Watching the show clarified something about obsessive personalities: the real damage comes from the voice inside the head. Addicts rarely need outside criticism. They are already running a full-time internal tribunal.
Watch obsessives understand this well.
Many of us live under a regime of Precision Self-Punishment—the habit of applying the same microscopic standards we use to judge watches to our own decisions, purchases, impulses, and regrets. Alignment must be perfect. Judgment must be flawless. Every mistake is measured in tolerances.
The community, like Loudermilk’s circle, exists partly for the same reason: belonging. We gather because the outside world doesn’t understand why a dial texture can occupy the mind for hours or why a purchase can trigger both joy and self-reproach. We come looking for a place where our obsession isn’t dismissed—and where our self-criticism might soften.

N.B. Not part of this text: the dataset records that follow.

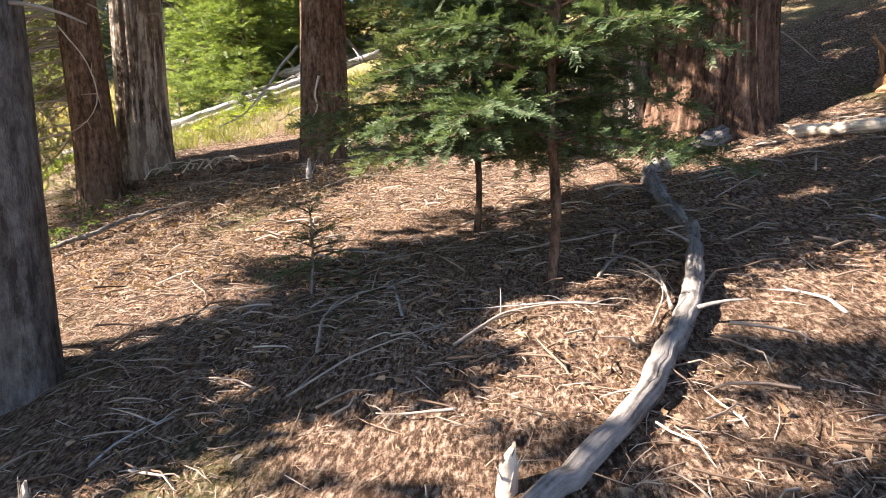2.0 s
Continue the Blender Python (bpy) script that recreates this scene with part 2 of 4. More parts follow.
M_HEMLOCK = leaf_material("hemlock_olive", [(0.0, (0.075, 0.1, 0.04)), (0.5, (0.17, 0.205, 0.085)), (1.0, (0.33, 0.36, 0.17))], 0.5)
M_LEAF_LIME = leaf_material("leaf_lime", [(0.0, (0.09, 0.14, 0.02)), (0.5, (0.24, 0.31, 0.04)), (1.0, (0.5, 0.53, 0.08))], 0.5)
M_LEAF_GREEN = leaf_material("leaf_green", [(0.0, (0.03, 0.06, 0.012)), (0.5, (0.09, 0.15, 0.03)), (1.0, (0.22, 0.29, 0.06))], 0.45)
M_HEATH = leaf_material("heath_olive", [(0.0, (0.045, 0.055, 0.018)), (0.5, (0.13, 0.145, 0.045)), (1.0, (0.3, 0.29, 0.1))], 0.4)
M_LEAF_DEAD = leaf_material("leaf_dead_brown", [(0.0, (0.09, 0.05, 0.03)), (0.45, (0.26, 0.16, 0.095)), (0.8, (0.42, 0.29, 0.19)), (1.0, (0.62, 0.5, 0.38))], 0.25, 0.7, 0.2)
M_LEAF_YELLOW = leaf_material("leaf_yellow", [(0.0, (0.30, 0.30, 0.03)), (0.5, (0.55, 0.52, 0.06)), (1.0, (0.75, 0.68, 0.14))], 0.5)
M_GRASS = leaf_material("grass_dry", [(0.0, (0.17, 0.14, 0.055)), (0.5, (0.40, 0.335, 0.155)), (1.0, (0.64, 0.56, 0.33))], 0.4, 0.6)
M_GRASS_GREEN = leaf_material("grass_green", [(0.0, (0.07, 0.10, 0.02)), (0.5, (0.19, 0.21, 0.05)), (1.0, (0.42, 0.37, 0.11))], 0.4, 0.6)


# ---- geometry helpers ----
RNG = np.random.default_rng(7)
KNOLLS = [(0, 0, 3, 0.221), (4, 4, 3, -0.136), (-3, 2, 3, 0.153), (0, 5, 3, -0.006), (-4, 6, 3, 0.096), (0, 10, 3, -0.490), (-4, 10, 3, 0.282), (4, 11, 4, -0.581), (-7, 8, 3, -0.076), (-8, 14, 4, 0.224), (-6, 18, 5, -0.349), (-10, 5, 3, 0.053), (-10, 10, 2.5, -0.333), (-13, 8, 3, 0.455), (-13, 13, 3, -0.122), (-11, 17, 4, -0.152), (-16, 18, 6, 0.064), (-13, 30, 9, -0.152), (-24, 45, 14, 0.359)]
PLANE = (-0.2263, 0.2657, 0.2956)


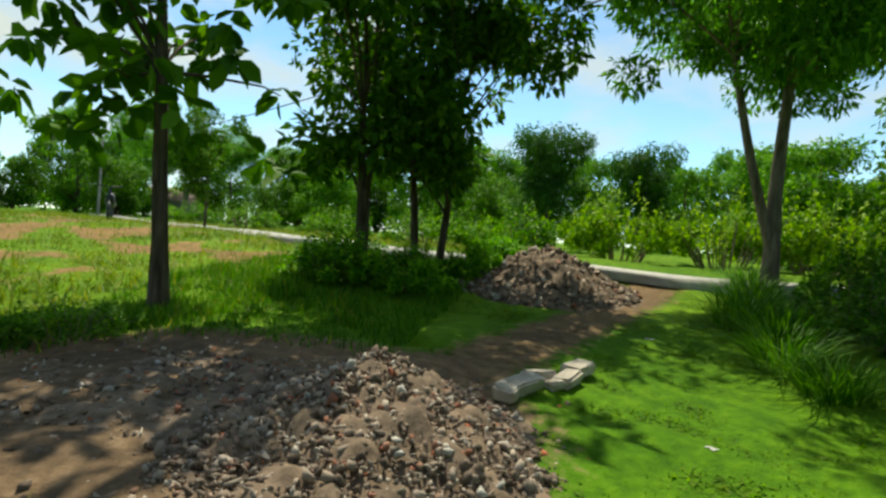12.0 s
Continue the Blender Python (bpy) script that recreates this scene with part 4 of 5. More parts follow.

But there’s a pattern most enthusiasts eventually recognize.
We are too hard on ourselves.
We laugh at the madness. We make jokes about “the addiction.” But the humor doesn’t erase the anxiety, the late-night research spirals, the quiet exhaustion that comes from caring too much, too often, for too long.
The deeper problem isn’t weakness.
It’s stamina.
Obsessive personalities can endure astonishing amounts of mental strain. We can run the hobby like a marathon at sprint pace—research, compare, doubt, regret, repeat—long after the activity has stopped being restorative.
At some point, exhaustion becomes the only honest signal.
That’s when a few enthusiasts do something radical: they tap out.
No drama. No manifesto. They simply stop. They step back, lie down on the mat, and let the hobby breathe without them. Some return later with healthier boundaries. Others recognize that the hobby has become a 300-pound opponent they were never meant to fight and quietly leave the ring for good.
This moment is the Tap-Out Threshold.
It’s the point where the hobby has crossed an invisible line—from pleasure to pressure, from curiosity to compulsion. What once gave energy now drains it. Late-night research feels heavy instead of exciting. The next purchase feels like obligation instead of discovery.
And here’s the crucial part: the threshold does not arrive with drama.
It arrives with fatigue.
At that point, the solution is no longer refinement, consolidation, or one final “correction purchase.” The solution is surrender—stepping back, stepping away, or stepping out entirely.
The Tap-Out Threshold isn’t failure.
It’s the moment when clarity finally outweighs momentum—and the enthusiast chooses peace over the fight.